Twenty years ago, the English beers were popular, but now the American style is leading the front. We hit a shift somewhere, where we stopped importing a lot of beer and instead are exporting a lot of it. We are trying to follow that trend because that’s what we like to drink, as well.”
With Fort Bend Brewing Co. just minutes outside of Houston, and continuous growth in the craft beer business, could the Fort Bend Brewery become a tourist attraction like Saint Arnold is in Houston?
“I think when we first opened up there were seven breweries in Houston and now there are 13, Sharon Coburn said. “It has become a very competitive field. It’s not about being a tourist attraction or a becoming a big brewery. Saint Arnold is the godfather because he’s been in business for 20 years. They are huge because they have the time and experience.”
Business for the brewery has seen an increase, and Super Saturday tour numbers have increased. The Coburns have set a goal to expand in the near future and to find a venue that offers more entertainment options.
“We would like an area that has a separate tasting room that would allow us to be open several times a week,” Sharon Coburn said. “We are looking for properties to possibly work where we have a warehouse area and a tasting area.

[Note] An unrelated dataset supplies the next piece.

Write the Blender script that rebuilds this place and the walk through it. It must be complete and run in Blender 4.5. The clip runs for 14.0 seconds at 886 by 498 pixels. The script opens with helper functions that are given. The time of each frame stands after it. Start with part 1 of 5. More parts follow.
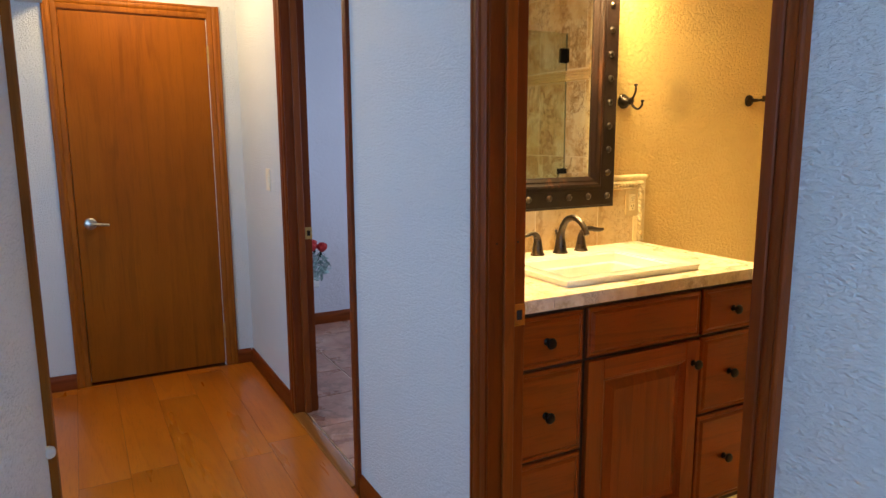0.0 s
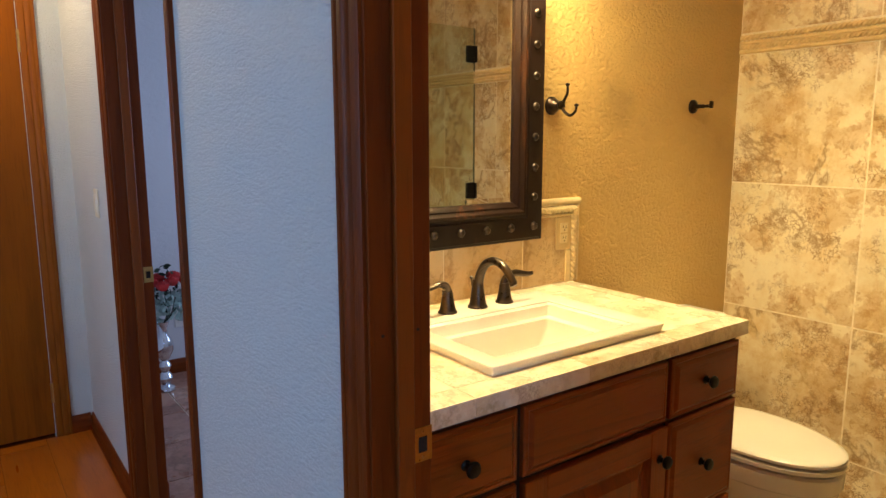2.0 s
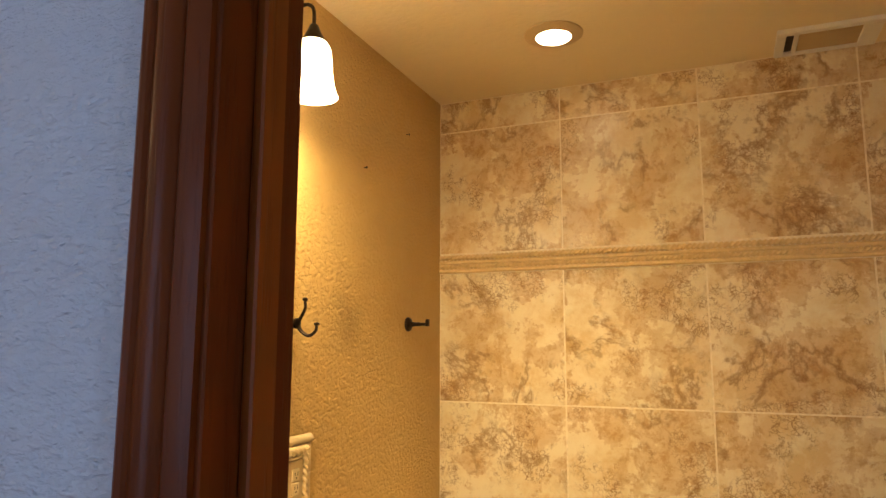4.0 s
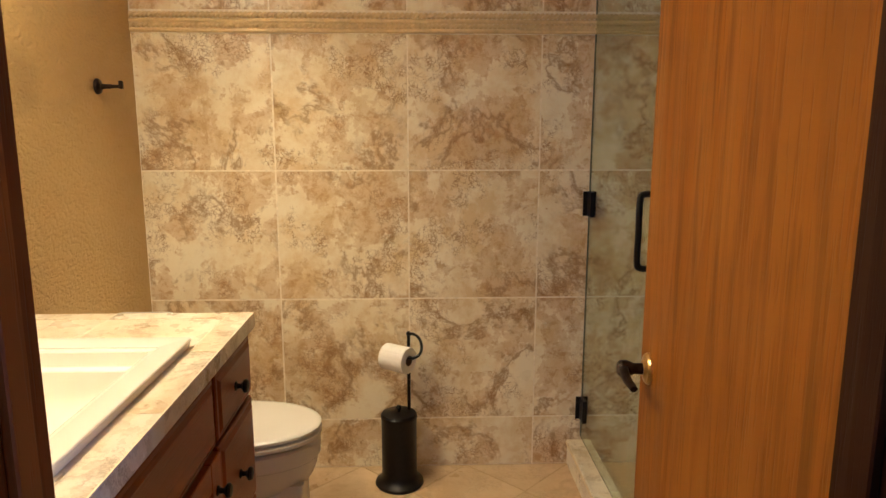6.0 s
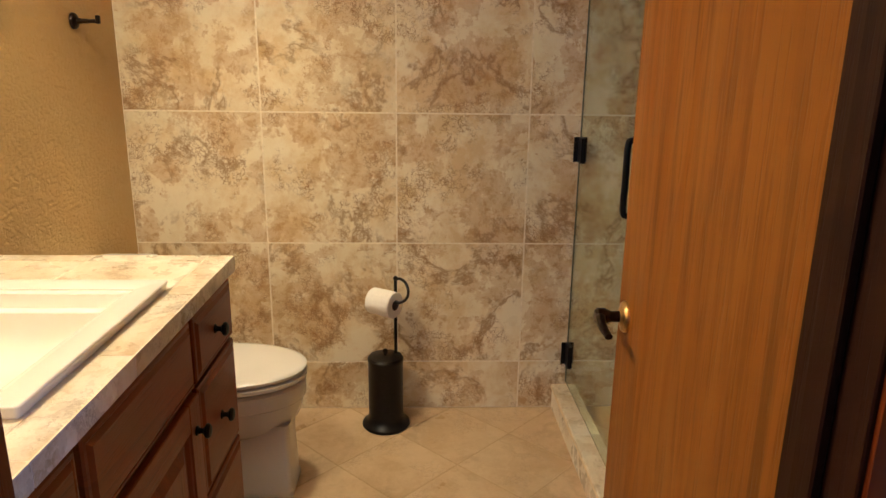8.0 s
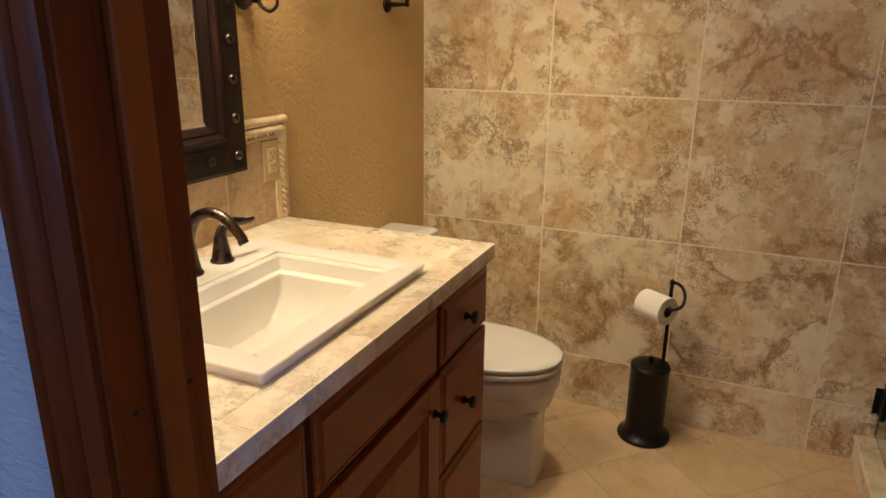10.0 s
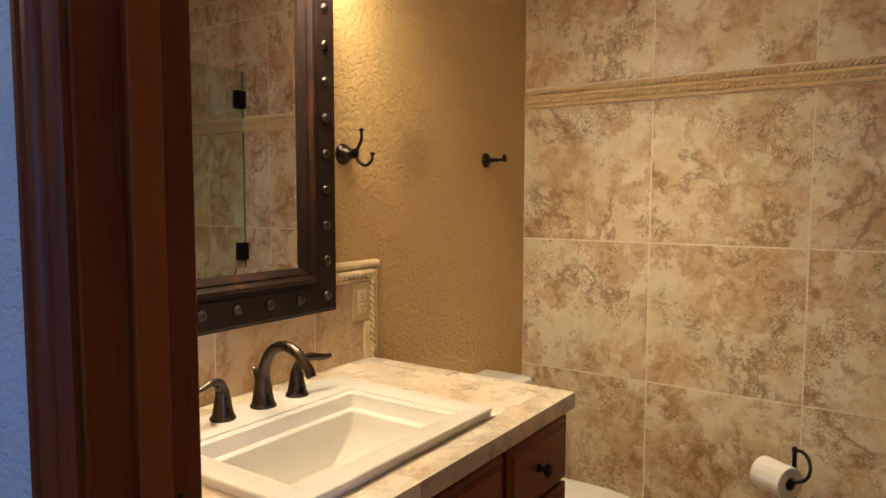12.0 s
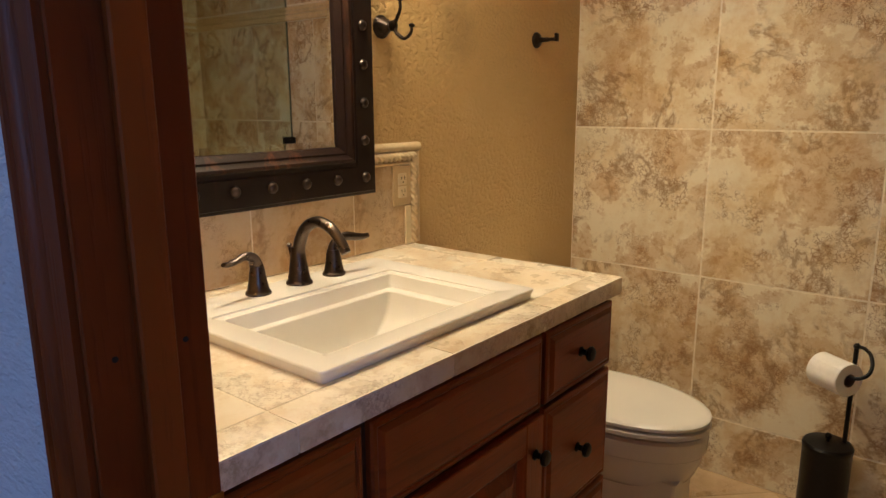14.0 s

So it would be more of a destination place – a place where people can come and just hang out with us.”
The Fort Bend Brewery aspires to Saint Arnold and other large Houston breweries, but all hands on staff agree that their businesses aren’t comparable right now. For now, the Fort Bend staff is focusing on adding new lineups of beers and perfecting what they do well to bring local faces into the brewery and getting those locals to ask for their beer by name.
The brewery has a few events coming up where they will introduce two of their newest family members, Phad DJ IPA and Primer Pale Ale. The two beers have already been added to the Fort Bend lineup, but will be featured in October at the Big Brew Craft Beer Festival in Houston.